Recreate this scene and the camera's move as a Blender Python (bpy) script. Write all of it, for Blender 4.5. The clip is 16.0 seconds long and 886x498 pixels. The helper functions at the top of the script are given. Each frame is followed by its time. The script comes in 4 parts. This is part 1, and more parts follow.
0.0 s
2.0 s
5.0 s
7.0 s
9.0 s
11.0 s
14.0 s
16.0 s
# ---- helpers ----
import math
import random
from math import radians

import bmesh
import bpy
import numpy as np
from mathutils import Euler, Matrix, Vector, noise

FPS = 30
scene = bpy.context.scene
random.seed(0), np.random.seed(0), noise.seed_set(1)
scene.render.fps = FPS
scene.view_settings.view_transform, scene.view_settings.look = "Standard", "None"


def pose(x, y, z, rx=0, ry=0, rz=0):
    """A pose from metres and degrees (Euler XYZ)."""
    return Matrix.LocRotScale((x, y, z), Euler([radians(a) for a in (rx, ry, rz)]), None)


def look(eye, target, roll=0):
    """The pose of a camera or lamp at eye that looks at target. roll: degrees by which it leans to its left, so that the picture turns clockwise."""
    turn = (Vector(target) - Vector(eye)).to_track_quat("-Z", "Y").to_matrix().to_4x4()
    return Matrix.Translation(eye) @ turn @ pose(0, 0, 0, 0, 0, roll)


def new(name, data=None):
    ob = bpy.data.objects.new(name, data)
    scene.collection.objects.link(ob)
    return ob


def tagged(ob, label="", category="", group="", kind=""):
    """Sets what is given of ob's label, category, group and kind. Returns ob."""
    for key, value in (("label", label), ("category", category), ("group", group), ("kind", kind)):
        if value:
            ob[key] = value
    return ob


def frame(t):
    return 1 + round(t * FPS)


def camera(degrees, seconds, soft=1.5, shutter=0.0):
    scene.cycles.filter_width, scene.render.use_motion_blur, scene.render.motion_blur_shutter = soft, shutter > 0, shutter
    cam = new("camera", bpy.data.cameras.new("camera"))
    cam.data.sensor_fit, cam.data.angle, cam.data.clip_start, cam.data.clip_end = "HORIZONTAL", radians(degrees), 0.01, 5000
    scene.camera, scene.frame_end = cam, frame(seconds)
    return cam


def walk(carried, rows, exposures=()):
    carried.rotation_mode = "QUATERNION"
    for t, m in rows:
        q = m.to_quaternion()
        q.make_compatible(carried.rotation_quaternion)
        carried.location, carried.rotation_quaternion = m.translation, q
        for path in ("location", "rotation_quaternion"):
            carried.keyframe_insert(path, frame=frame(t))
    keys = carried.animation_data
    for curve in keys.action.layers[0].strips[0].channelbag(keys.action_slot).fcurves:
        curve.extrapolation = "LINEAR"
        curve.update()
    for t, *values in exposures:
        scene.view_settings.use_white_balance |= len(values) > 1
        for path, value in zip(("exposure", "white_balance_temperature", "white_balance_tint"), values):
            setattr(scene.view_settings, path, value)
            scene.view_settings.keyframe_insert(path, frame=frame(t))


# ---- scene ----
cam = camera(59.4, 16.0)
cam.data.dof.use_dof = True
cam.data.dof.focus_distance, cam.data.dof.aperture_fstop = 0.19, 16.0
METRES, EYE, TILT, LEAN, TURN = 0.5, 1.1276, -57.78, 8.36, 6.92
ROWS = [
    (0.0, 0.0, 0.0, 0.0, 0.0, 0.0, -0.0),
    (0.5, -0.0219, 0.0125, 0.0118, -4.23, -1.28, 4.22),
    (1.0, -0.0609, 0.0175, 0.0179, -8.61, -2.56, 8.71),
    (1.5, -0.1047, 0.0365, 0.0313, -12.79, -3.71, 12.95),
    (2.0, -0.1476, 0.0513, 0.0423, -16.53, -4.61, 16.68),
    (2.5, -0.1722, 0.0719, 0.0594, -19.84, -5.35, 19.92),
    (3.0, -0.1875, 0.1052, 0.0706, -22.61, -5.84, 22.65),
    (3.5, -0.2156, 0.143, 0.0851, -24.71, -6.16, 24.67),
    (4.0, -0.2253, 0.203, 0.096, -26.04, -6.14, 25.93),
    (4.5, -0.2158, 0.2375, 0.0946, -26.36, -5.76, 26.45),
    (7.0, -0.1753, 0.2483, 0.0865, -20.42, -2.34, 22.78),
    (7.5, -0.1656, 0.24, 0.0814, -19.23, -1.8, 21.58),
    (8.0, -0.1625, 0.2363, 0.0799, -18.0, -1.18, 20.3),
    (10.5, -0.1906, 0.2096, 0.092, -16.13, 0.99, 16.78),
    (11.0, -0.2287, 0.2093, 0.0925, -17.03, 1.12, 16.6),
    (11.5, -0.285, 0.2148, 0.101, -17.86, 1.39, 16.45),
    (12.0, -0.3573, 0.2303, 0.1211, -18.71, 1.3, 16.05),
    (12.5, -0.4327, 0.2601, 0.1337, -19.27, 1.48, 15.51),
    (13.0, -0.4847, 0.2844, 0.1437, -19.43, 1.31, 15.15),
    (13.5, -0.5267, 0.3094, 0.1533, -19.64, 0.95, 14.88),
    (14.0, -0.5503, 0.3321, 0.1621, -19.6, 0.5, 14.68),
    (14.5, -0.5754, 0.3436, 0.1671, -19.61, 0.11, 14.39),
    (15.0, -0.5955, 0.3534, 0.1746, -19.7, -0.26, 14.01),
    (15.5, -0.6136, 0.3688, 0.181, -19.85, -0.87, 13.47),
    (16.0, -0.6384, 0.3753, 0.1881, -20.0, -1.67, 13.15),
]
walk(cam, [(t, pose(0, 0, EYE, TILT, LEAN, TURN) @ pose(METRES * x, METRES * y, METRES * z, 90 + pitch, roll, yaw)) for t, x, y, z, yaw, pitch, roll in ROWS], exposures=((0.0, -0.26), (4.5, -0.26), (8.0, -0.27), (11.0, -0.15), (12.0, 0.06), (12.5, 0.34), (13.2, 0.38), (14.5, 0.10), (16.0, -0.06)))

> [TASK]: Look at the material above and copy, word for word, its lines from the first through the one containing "random.seed(0), np.random.seed(0), noise.seed_set(1)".

> [RESULT OF THIS TASK]:
Recreate this scene and the camera's move as a Blender Python (bpy) script. Write all of it, for Blender 4.5. The clip is 16.0 seconds long and 886x498 pixels. The helper functions at the top of the script are given. Each frame is followed by its time. The script comes in 4 parts. This is part 1, and more parts follow.
0.0 s
2.0 s
5.0 s
7.0 s
9.0 s
11.0 s
14.0 s
16.0 s
# ---- helpers ----
import math
import random
from math import radians

import bmesh
import bpy
import numpy as np
from mathutils import Euler, Matrix, Vector, noise

FPS = 30
scene = bpy.context.scene
random.seed(0), np.random.seed(0), noise.seed_set(1)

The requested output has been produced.